**TASK TO COMPLETE**
Leaving out the pictures, retype the lines from the beginning of the listing through the line containing "scene.render.fps = FPS".

**DATA EXTRACT**
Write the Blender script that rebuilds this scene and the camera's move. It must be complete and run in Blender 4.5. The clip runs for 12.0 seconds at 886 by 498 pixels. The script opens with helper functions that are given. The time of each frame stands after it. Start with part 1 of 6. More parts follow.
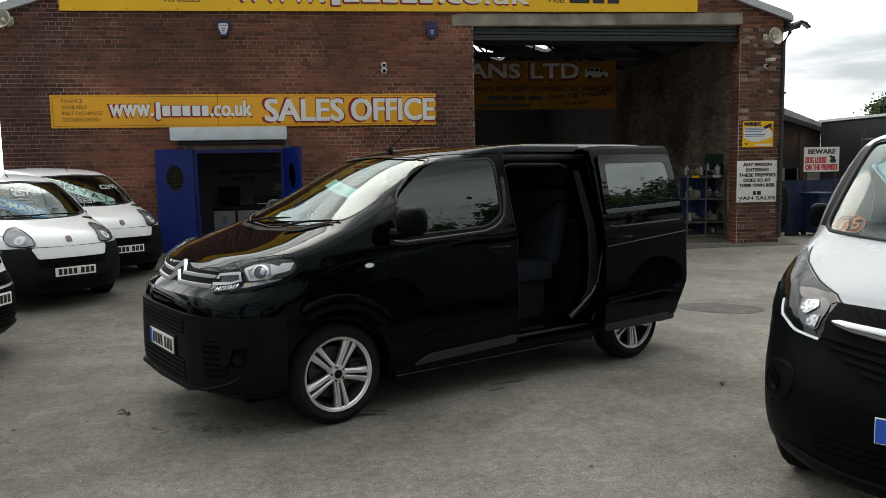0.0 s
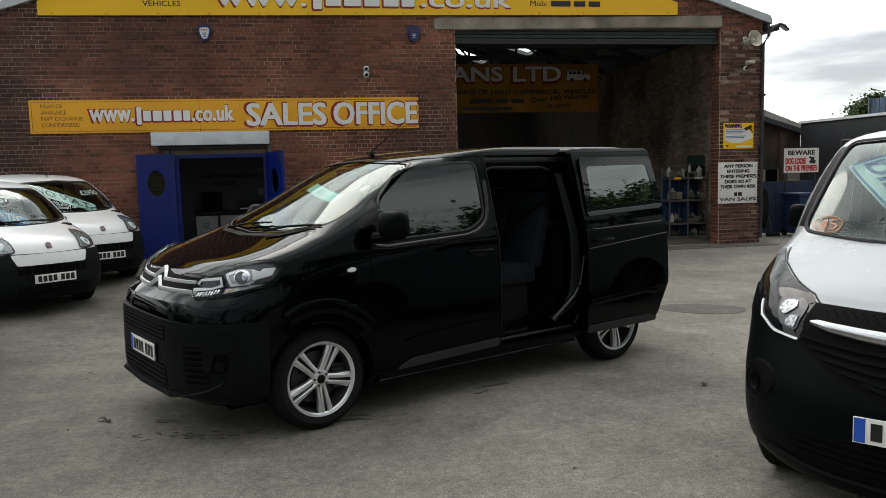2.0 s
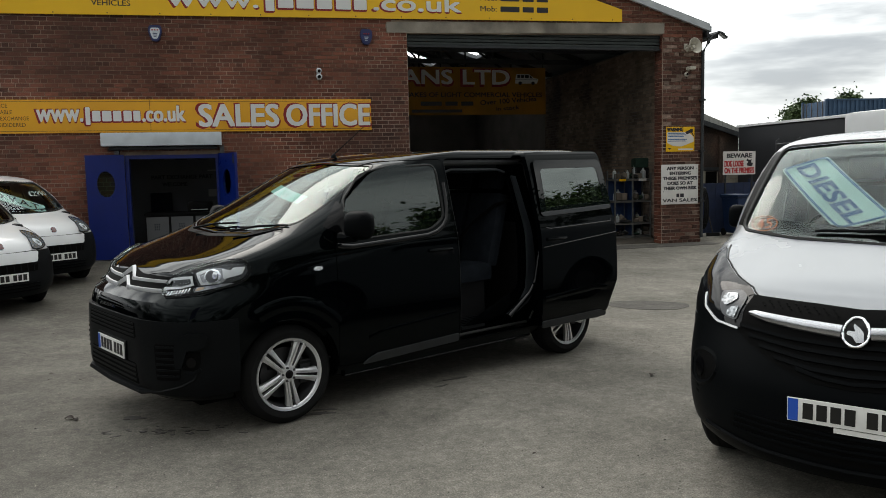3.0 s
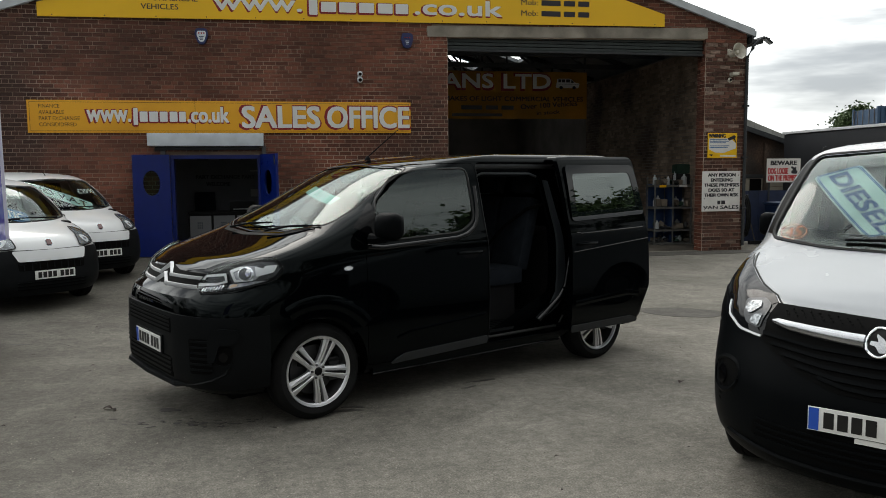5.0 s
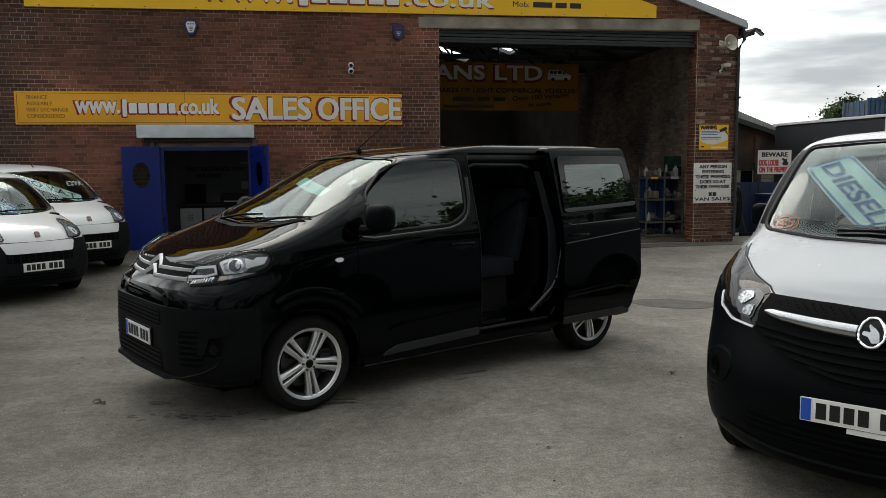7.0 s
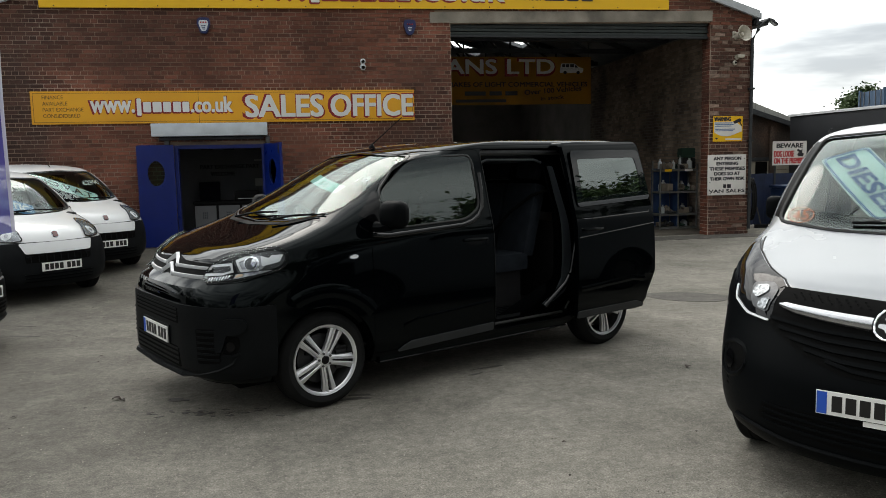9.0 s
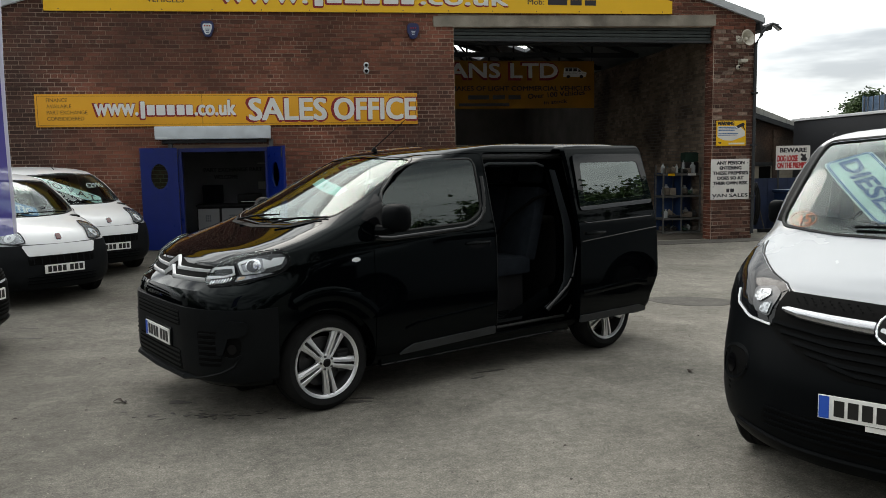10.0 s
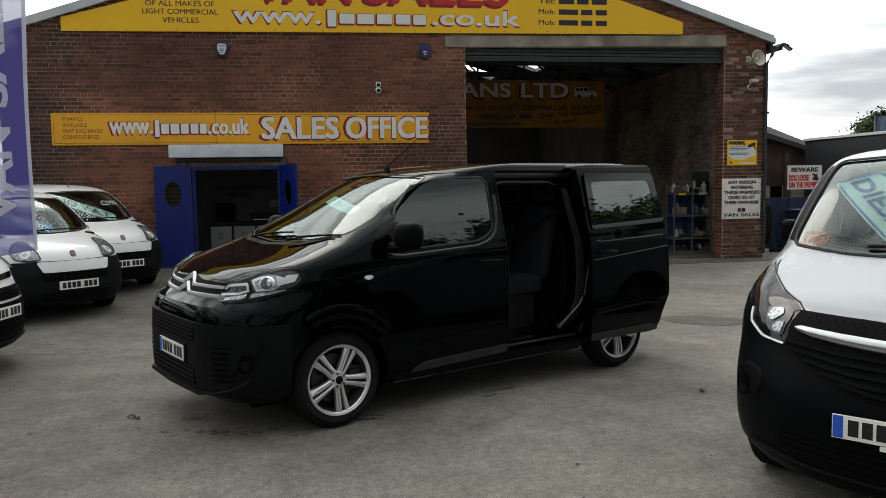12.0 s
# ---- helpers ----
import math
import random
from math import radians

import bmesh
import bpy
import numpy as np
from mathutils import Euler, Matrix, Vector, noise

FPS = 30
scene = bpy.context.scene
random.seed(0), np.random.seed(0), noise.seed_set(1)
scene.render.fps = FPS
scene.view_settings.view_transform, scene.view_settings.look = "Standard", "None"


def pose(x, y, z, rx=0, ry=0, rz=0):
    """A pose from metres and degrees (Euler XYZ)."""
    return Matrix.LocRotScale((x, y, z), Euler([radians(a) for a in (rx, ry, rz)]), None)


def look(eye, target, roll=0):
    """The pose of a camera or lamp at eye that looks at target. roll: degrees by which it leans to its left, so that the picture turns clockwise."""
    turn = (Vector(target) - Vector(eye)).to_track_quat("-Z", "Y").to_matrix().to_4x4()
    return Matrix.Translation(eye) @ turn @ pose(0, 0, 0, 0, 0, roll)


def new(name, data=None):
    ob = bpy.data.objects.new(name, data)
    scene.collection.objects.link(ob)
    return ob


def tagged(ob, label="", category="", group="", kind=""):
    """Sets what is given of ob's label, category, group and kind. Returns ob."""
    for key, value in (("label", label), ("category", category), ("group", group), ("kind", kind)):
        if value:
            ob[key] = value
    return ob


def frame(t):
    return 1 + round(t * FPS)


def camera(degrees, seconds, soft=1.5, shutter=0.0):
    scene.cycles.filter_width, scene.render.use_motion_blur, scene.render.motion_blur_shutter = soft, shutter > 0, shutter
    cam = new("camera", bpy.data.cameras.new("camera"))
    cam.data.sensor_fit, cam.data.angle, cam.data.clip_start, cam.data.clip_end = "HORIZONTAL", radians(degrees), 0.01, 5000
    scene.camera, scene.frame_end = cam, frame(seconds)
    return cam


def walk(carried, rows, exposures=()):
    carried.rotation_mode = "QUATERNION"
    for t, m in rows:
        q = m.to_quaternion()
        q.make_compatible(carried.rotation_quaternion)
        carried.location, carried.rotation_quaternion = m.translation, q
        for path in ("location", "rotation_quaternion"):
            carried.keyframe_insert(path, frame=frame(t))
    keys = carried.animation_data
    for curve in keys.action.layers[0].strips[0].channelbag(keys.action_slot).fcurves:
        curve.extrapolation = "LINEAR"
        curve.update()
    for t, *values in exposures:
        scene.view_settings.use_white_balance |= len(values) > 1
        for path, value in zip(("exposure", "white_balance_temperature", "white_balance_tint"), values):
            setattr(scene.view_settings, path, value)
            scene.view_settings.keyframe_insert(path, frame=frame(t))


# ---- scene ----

**FINISHED TASK**
Write the Blender script that rebuilds this scene and the camera's move. It must be complete and run in Blender 4.5. The clip runs for 12.0 seconds at 886 by 498 pixels. The script opens with helper functions that are given. The time of each frame stands after it. Start with part 1 of 6. More parts follow.
0.0 s
2.0 s
3.0 s
5.0 s
7.0 s
9.0 s
10.0 s
12.0 s
# ---- helpers ----
import math
import random
from math import radians

import bmesh
import bpy
import numpy as np
from mathutils import Euler, Matrix, Vector, noise

FPS = 30
scene = bpy.context.scene
random.seed(0), np.random.seed(0), noise.seed_set(1)
scene.render.fps = FPS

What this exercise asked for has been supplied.